Growth happens in relationship. Strip the relationship out of development and you haven’t made development more efficient. You’ve made it impossible. You’ve just made the impossibility measurable.

Robert Kegan’s work on adult development shows that the highest stages of growth — the self-transforming mind, the capacity to reshape your own frameworks rather than just learn within them — require what he calls a deliberately developmental environment. Not a platform. An environment. Built on trust, sustained through relationship, held together by people who are genuinely invested in each other’s growth.

Ubuntu — “I am because we are” — is the philosophical foundation for this. Personhood is constituted through relationship. Growth happens through relationship. Leadership is relationship. This is not a soft claim. It is an empirical one. The data on coaching, mentoring, and team-based learning consistently shows that relational learning outperforms individual learning by significant margins.

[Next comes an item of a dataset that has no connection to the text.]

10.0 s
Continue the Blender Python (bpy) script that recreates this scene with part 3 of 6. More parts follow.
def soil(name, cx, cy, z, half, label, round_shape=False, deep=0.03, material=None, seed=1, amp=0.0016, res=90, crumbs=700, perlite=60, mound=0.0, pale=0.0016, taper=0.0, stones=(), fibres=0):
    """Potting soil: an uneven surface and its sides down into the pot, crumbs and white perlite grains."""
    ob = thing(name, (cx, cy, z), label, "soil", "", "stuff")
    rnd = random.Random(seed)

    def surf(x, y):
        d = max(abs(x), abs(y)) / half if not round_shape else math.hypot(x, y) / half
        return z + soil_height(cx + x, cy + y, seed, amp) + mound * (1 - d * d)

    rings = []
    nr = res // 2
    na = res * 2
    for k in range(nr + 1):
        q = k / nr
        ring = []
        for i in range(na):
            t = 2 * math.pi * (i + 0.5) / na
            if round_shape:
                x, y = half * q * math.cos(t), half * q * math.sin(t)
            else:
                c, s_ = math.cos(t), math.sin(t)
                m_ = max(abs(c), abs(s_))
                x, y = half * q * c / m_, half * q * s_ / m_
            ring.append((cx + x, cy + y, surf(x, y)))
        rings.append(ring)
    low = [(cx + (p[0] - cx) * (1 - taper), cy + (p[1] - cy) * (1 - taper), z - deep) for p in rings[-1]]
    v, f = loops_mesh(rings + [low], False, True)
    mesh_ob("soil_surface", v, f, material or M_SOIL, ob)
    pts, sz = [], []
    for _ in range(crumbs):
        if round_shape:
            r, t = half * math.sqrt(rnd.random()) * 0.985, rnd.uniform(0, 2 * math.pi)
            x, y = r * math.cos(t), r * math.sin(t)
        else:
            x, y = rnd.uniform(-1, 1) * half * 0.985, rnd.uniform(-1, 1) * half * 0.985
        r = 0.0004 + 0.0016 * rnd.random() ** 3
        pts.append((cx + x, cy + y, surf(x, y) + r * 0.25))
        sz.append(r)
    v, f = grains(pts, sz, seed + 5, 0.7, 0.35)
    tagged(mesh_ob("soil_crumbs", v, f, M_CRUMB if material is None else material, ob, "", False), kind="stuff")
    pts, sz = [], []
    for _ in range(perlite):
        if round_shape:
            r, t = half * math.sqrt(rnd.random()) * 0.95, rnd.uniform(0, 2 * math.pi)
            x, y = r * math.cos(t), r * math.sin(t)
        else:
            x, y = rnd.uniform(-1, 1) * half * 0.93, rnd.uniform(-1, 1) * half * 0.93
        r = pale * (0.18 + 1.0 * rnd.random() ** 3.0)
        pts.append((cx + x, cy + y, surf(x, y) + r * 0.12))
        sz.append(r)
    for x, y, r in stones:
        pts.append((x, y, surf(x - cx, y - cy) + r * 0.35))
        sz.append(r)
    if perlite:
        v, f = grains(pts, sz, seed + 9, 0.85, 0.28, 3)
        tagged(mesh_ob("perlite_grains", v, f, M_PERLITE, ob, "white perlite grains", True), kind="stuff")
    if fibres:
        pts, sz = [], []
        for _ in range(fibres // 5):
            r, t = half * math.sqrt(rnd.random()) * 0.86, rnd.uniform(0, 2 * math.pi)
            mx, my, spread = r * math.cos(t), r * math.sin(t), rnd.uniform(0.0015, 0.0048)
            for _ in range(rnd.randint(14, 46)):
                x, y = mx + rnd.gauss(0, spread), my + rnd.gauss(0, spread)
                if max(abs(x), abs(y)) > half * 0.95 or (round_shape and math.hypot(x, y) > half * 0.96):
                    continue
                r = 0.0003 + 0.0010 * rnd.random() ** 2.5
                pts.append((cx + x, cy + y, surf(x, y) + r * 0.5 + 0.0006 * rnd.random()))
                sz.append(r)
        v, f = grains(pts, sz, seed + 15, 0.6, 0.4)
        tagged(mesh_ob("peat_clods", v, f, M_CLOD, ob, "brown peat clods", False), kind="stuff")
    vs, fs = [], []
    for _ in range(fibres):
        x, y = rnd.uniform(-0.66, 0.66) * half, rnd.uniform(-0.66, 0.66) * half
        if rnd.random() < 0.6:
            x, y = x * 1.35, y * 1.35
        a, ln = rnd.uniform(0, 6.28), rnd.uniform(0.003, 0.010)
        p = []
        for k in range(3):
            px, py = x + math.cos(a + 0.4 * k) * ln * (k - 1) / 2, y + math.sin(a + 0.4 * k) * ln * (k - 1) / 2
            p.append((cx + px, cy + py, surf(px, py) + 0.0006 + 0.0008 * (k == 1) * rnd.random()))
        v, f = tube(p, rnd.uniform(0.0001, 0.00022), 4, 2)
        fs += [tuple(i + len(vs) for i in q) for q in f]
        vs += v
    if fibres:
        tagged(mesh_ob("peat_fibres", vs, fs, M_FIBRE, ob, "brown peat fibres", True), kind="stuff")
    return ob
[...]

Meanwhile, the thing that actually develops people — a trusted relationship with someone who will challenge you — is classified as expensive, unscalable, and reserved for senior leaders. Everyone else gets the module.

The comfortable nonsense: learning is available to everyone. The uncomfortable truth: what is available to everyone is content. What is available to a few is relationship. And relationship is where the learning happens.

The conspiracy of silence breaks when one person trusts another person enough to say the thing that needs saying. Not when they complete a module on having difficult conversations. If your development strategy can be delivered without a human being present, it is not a development strategy. It is a content strategy. And content does not change people. People change people.